### To do
Write out all the material exactly. Leave nothing out.

### Data section
##############################
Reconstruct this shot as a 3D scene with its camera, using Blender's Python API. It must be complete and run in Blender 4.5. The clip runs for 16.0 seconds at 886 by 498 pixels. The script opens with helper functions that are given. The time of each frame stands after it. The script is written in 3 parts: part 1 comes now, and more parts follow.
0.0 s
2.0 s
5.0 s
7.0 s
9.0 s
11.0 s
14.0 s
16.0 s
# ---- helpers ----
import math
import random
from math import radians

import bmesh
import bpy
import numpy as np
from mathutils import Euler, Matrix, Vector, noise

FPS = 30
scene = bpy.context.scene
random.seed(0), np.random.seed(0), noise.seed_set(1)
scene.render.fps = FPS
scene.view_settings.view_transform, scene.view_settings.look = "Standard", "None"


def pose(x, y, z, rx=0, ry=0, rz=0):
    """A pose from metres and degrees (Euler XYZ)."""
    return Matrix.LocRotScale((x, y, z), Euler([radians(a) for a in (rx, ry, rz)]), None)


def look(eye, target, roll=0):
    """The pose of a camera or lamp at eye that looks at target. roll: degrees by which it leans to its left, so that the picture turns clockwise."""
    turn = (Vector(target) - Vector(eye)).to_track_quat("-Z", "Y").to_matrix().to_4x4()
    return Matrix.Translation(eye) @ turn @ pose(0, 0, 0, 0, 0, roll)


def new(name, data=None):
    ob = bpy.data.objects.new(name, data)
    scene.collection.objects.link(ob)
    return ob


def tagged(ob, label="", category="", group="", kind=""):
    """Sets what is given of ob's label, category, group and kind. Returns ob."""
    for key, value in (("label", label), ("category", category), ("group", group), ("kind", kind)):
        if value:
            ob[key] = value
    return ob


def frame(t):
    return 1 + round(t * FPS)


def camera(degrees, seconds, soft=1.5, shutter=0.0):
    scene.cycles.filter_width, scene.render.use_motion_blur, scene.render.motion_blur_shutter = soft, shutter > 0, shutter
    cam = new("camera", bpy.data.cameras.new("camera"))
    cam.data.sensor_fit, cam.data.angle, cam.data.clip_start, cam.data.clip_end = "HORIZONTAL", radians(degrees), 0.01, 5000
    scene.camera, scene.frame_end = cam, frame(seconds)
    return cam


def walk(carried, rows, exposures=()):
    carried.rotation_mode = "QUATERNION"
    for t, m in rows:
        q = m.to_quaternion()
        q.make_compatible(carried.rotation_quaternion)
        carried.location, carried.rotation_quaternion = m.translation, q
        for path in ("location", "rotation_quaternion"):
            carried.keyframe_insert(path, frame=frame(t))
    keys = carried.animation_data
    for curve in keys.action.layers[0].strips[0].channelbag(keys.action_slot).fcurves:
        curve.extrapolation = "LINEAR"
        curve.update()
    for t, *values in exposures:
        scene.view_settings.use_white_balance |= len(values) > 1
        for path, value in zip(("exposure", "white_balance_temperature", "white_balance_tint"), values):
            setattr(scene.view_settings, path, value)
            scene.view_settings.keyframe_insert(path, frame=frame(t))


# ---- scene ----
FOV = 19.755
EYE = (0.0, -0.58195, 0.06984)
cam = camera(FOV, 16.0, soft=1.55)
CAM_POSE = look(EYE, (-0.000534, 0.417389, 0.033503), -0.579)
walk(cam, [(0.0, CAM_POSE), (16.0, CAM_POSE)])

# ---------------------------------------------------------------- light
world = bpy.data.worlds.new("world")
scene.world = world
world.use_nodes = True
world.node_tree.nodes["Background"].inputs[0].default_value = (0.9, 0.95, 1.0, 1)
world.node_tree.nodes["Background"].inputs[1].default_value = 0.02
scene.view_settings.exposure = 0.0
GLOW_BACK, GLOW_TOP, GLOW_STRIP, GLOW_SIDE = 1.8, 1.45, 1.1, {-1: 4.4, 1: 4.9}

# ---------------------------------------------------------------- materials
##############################
### Answer to the task
Reconstruct this shot as a 3D scene with its camera, using Blender's Python API. It must be complete and run in Blender 4.5. The clip runs for 16.0 seconds at 886 by 498 pixels. The script opens with helper functions that are given. The time of each frame stands after it. The script is written in 3 parts: part 1 comes now, and more parts follow.
0.0 s
2.0 s
5.0 s
7.0 s
9.0 s
11.0 s
14.0 s
16.0 s
# ---- helpers ----
import math
import random
from math import radians

import bmesh
import bpy
import numpy as np
from mathutils import Euler, Matrix, Vector, noise

FPS = 30
scene = bpy.context.scene
random.seed(0), np.random.seed(0), noise.seed_set(1)
scene.render.fps = FPS
scene.view_settings.view_transform, scene.view_settings.look = "Standard", "None"


def pose(x, y, z, rx=0, ry=0, rz=0):
    """A pose from metres and degrees (Euler XYZ)."""
    return Matrix.LocRotScale((x, y, z), Euler([radians(a) for a in (rx, ry, rz)]), None)


def look(eye, target, roll=0):
    """The pose of a camera or lamp at eye that looks at target. roll: degrees by which it leans to its left, so that the picture turns clockwise."""
    turn = (Vector(target) - Vector(eye)).to_track_quat("-Z", "Y").to_matrix().to_4x4()
    return Matrix.Translation(eye) @ turn @ pose(0, 0, 0, 0, 0, roll)


def new(name, data=None):
    ob = bpy.data.objects.new(name, data)
    scene.collection.objects.link(ob)
    return ob


def tagged(ob, label="", category="", group="", kind=""):
    """Sets what is given of ob's label, category, group and kind. Returns ob."""
    for key, value in (("label", label), ("category", category), ("group", group), ("kind", kind)):
        if value:
            ob[key] = value
    return ob


def frame(t):
    return 1 + round(t * FPS)


def camera(degrees, seconds, soft=1.5, shutter=0.0):
    scene.cycles.filter_width, scene.render.use_motion_blur, scene.render.motion_blur_shutter = soft, shutter > 0, shutter
    cam = new("camera", bpy.data.cameras.new("camera"))
    cam.data.sensor_fit, cam.data.angle, cam.data.clip_start, cam.data.clip_end = "HORIZONTAL", radians(degrees), 0.01, 5000
    scene.camera, scene.frame_end = cam, frame(seconds)
    return cam


def walk(carried, rows, exposures=()):
    carried.rotation_mode = "QUATERNION"
    for t, m in rows:
        q = m.to_quaternion()
        q.make_compatible(carried.rotation_quaternion)
        carried.location, carried.rotation_quaternion = m.translation, q
        for path in ("location", "rotation_quaternion"):
            carried.keyframe_insert(path, frame=frame(t))
    keys = carried.animation_data
    for curve in keys.action.layers[0].strips[0].channelbag(keys.action_slot).fcurves:
        curve.extrapolation = "LINEAR"
        curve.update()
    for t, *values in exposures:
        scene.view_settings.use_white_balance |= len(values) > 1
        for path, value in zip(("exposure", "white_balance_temperature", "white_balance_tint"), values):
            setattr(scene.view_settings, path, value)
            scene.view_settings.keyframe_insert(path, frame=frame(t))


# ---- scene ----
FOV = 19.755
EYE = (0.0, -0.58195, 0.06984)
cam = camera(FOV, 16.0, soft=1.55)
CAM_POSE = look(EYE, (-0.000534, 0.417389, 0.033503), -0.579)
walk(cam, [(0.0, CAM_POSE), (16.0, CAM_POSE)])

# ---------------------------------------------------------------- light
world = bpy.data.worlds.new("world")
scene.world = world
world.use_nodes = True
world.node_tree.nodes["Background"].inputs[0].default_value = (0.9, 0.95, 1.0, 1)
world.node_tree.nodes["Background"].inputs[1].default_value = 0.02
scene.view_settings.exposure = 0.0
GLOW_BACK, GLOW_TOP, GLOW_STRIP, GLOW_SIDE = 1.8, 1.45, 1.1, {-1: 4.4, 1: 4.9}

# ---------------------------------------------------------------- materials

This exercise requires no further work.